Cannes 2015: 'La Tête Haute' Is a Rosy View of France's Juvenile Courts
Long takes of Malony gazing at harvested wheat fields and planted trees surrounding his rural rehab center -- a traditional, idyllic, cultivated French countryside -- suggest order and peace.
"You should take the hands that are given to you." With this, juvenile judge Florence Blaque (Catherine Deneuve) makes the pale and volatile Malony (Rod Parador) grasp her palm. Malony’s occasionally loving, but mostly erratic and angry mother (Sara Forestier) lost him to the child protection services when he was six. At 13, he was back in the judge’s office for joyriding without a license. Now, four years later, Malony has spent a couple of stints at a juvenile center and is facing jail time.
In the absence of a responsible parent, it is the government workers -- especially the patient Florence and a sensitive counselor, Yann (Benoit Magimel) -- who tutor Malony, from a child prone to carjacking and sudden outbursts of rage, to an adult. It is their helping hands Florence asks Malony to acknowledge, as well as, by extension, that of the expansive French welfare state. The state supports their work, spending, as Yann points out to Malony, over 200 euros a month per child in the system. This system is caring but also demanding. When Florence offers her hand, Malony does not really have a choice because, in a judge’s office, as La Tête Haute (Standing Tall) -- the opening film at this year's Cannes Film Festival -- keeps reminding us, you do as adults tell you, that is, you calm down and conform.
And yet Malony resists. Parador, a first-time actor, conveys well the boy's relentless underlying anger. First, his body begins to shake, then, suddenly, he lashes out, throwing objects and expletives in all directions.

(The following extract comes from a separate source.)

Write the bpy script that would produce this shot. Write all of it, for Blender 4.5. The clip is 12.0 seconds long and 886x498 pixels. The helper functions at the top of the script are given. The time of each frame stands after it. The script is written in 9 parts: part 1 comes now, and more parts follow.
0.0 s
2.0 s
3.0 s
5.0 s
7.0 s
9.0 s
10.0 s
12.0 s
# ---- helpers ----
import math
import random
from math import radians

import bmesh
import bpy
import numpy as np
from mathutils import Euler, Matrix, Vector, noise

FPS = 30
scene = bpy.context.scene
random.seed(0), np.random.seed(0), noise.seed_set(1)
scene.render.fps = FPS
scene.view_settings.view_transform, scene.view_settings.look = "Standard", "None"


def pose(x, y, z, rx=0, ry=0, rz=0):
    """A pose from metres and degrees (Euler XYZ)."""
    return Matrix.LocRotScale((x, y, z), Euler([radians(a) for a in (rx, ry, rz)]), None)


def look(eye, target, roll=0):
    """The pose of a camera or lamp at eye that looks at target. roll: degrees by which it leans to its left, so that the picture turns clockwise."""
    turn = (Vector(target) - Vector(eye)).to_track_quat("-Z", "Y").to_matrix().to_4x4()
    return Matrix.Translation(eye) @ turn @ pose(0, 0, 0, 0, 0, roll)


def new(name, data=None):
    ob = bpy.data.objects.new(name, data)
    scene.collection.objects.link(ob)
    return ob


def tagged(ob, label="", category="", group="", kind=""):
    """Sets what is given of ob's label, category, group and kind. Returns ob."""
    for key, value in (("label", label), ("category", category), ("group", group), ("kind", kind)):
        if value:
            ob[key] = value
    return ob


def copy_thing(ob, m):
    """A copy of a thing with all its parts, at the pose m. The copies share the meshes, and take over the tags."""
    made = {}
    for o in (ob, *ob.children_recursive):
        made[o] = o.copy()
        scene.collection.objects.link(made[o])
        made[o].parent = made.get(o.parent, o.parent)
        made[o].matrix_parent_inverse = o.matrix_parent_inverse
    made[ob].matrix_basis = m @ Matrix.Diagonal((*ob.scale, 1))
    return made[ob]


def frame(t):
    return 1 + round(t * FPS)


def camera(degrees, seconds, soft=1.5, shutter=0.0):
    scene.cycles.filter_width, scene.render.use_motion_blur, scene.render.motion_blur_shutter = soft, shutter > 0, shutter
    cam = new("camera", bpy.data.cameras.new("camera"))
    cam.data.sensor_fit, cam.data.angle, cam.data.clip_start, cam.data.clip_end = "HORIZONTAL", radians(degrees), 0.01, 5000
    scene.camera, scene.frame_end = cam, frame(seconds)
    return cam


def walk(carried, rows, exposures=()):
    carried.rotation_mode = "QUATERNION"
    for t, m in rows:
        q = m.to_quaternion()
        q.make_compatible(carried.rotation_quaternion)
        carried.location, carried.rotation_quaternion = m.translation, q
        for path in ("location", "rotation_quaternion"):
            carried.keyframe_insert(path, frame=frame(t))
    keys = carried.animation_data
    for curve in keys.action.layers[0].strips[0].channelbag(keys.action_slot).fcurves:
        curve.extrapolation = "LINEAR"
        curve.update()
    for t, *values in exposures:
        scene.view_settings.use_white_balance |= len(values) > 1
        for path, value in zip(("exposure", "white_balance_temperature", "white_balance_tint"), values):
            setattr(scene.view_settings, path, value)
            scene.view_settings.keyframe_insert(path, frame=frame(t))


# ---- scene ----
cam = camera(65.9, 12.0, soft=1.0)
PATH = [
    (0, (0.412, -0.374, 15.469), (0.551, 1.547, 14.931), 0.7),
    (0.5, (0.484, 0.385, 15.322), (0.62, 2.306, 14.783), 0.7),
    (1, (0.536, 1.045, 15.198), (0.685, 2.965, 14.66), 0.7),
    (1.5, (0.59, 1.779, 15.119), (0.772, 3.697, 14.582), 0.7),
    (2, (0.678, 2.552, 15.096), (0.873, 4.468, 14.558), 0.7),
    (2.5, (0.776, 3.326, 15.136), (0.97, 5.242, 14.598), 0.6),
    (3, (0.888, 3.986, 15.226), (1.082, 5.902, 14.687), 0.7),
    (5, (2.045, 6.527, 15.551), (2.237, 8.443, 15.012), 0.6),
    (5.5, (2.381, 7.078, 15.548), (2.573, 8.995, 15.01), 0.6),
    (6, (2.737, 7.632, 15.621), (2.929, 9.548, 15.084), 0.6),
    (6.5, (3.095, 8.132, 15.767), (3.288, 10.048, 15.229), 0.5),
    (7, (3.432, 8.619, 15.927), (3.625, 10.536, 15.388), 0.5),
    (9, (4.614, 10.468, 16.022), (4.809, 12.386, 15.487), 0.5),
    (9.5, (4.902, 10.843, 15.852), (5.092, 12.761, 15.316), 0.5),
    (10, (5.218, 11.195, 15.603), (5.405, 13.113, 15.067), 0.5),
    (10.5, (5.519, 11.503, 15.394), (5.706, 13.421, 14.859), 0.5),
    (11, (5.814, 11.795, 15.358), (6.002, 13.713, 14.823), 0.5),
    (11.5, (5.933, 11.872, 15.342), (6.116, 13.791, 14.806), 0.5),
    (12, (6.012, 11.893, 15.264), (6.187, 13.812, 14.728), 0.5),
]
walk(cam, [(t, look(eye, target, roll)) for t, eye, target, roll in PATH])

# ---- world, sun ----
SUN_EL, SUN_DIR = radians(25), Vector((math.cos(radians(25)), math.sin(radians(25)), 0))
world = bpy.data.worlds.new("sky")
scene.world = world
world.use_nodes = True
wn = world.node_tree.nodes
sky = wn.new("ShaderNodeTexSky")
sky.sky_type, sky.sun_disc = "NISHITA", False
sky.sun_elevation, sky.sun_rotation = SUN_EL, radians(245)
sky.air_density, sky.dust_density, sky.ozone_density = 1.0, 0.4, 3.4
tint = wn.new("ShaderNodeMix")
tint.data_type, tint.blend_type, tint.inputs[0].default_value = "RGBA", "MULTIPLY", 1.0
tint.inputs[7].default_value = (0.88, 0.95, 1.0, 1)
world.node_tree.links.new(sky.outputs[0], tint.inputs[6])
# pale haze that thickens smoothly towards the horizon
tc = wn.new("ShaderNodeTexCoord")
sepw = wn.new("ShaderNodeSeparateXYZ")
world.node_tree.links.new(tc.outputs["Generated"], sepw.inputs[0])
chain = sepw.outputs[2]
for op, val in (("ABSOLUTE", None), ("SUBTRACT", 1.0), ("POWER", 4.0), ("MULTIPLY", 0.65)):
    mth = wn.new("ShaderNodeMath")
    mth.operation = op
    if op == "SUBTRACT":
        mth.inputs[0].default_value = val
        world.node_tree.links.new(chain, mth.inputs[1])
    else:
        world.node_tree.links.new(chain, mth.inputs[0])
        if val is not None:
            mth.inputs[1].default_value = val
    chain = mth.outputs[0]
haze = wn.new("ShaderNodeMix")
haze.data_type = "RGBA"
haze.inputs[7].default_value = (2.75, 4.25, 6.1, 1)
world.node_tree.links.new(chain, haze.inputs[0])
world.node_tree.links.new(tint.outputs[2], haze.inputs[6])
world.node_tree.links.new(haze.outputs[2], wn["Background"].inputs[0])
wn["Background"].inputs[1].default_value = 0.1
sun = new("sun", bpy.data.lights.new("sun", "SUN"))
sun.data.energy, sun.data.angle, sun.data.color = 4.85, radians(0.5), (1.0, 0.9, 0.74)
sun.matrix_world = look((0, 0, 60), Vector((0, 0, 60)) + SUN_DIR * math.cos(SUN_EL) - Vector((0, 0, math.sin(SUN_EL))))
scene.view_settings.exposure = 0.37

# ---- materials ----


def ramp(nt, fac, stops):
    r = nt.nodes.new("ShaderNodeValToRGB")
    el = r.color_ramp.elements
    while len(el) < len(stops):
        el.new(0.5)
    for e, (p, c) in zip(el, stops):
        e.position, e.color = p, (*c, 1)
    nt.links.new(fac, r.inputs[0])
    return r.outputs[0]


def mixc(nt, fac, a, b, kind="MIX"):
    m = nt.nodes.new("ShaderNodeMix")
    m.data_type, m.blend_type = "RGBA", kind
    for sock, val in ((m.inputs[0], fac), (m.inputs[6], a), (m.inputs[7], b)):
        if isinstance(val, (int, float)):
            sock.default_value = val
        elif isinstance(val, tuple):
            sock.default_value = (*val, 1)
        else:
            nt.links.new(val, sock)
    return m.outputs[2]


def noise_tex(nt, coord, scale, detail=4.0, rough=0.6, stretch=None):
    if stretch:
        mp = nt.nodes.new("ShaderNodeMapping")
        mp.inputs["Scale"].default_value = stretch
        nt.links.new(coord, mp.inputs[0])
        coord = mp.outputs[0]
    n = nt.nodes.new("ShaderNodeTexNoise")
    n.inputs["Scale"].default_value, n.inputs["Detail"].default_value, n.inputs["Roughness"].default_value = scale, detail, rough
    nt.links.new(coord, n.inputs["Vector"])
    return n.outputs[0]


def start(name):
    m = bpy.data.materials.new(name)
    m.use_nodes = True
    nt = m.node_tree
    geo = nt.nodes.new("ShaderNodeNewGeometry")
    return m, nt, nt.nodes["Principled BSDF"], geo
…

Early in the narrative, he attacks his first, not so sensitive, counselor, and we are particularly disoriented by how fast the lanky teenager shoves his heavyset, middle-aged mentor around, banging his head at a couple of different walls before a guard steps in. The shaky handheld camera makes Malony’s tantrums seem especially menacing and out-of-control. At times, his rage turns to tears: Malony’s brief, inexpert first lovemaking with his girlfriend (Diane Rouxel) runs the gamut of tender, rough, and despondent. This mix of fury and despair makes Malony sympathetic despite the threat he poses to "society" (according to the courts), as well as to those close to him: his little brother nearly dies in a car accident that is Malony’s fault.
The caseworkers are as patient as Malony is defiant. Francine is regal and unwavering in her care, literally steadfast, as Deneuve performs almost the entirety of her scenes sitting down. And Yann, who went through the juvenile courts himself before becoming a counselor, provides personal and emotional support.
But it's not only individuals who mean well. La Tête Haute offers a detailed and sympathetic portrayal of the juvenile justice system in France. Most of screen time is devoted to deliberations in a cramped judge’s office, conversations peppered with dry bureaucratic language and legal slang. This documentary style continues the tradition of Polisse (2011), a film about police child protection squad in Paris, based on a script co-written by La Tête Haute director Emmanuelle Bercot. She says that the story is inspired by her uncle, a social worker whose juvenile center she visited in her youth. She adds that she spent weeks attending juvenile court sessions and touring rehab homes while working on the script with Marcia Romano.
A similar attention to detail appears in the film's representation of its primary setting, Dunkirk, a town in Northern France. It offers a more controlled environment than chaotic culture clashes featured in other coming-of-age films that take place in Paris, such as Polisse or La Haine (1995). Classical European polyphonies dominate the soundtrack. Long takes of Malony gazing at harvested wheat fields and planted trees surrounding his rural rehab center -- a traditional, idyllic, cultivated French countryside -- suggest order and peace.
As she states in an interview, Bercot chose to tell a story of a provincial white troubled kid to avoid such genre "clichés" as racism, immigration, and gangs. The juvenile centre’s white, Arab, and African residents trade insults and punches, to be sure, and debate discrimination in France in general and the court system in particular. Their counselors deflect these complaints by pointing out, "It depends on the offense," or, as Malony says once, "It depends on the judge." These interactions ring true, but we don’t get to know any of these anonymous teenagers enough to evaluate their offenses, backgrounds or personalities. By the time Malony blows out the candles on his 17th birthday cake, any conflicts among the happy young men around the table seem forgotten.
Deneuve reports that working on La Tête Haute made her "realize that we live in a very civilized country." But today’s France is far from peaceful and orderly, as the deadly attack on the offices of a French satirical magazine Charle Hebdo showed this January.
These shootings inspired mass demonstrations, islamophobic violence, and a new, expanded surveillance law that passed the lower house of the French Parliament just a week before La Tête Haute premiered at Cannes. For all its authentic details and excellent performances, the film provides offers only a partial and too rosy portrait of the French juvenile system, and, by extension, of that "civilized country".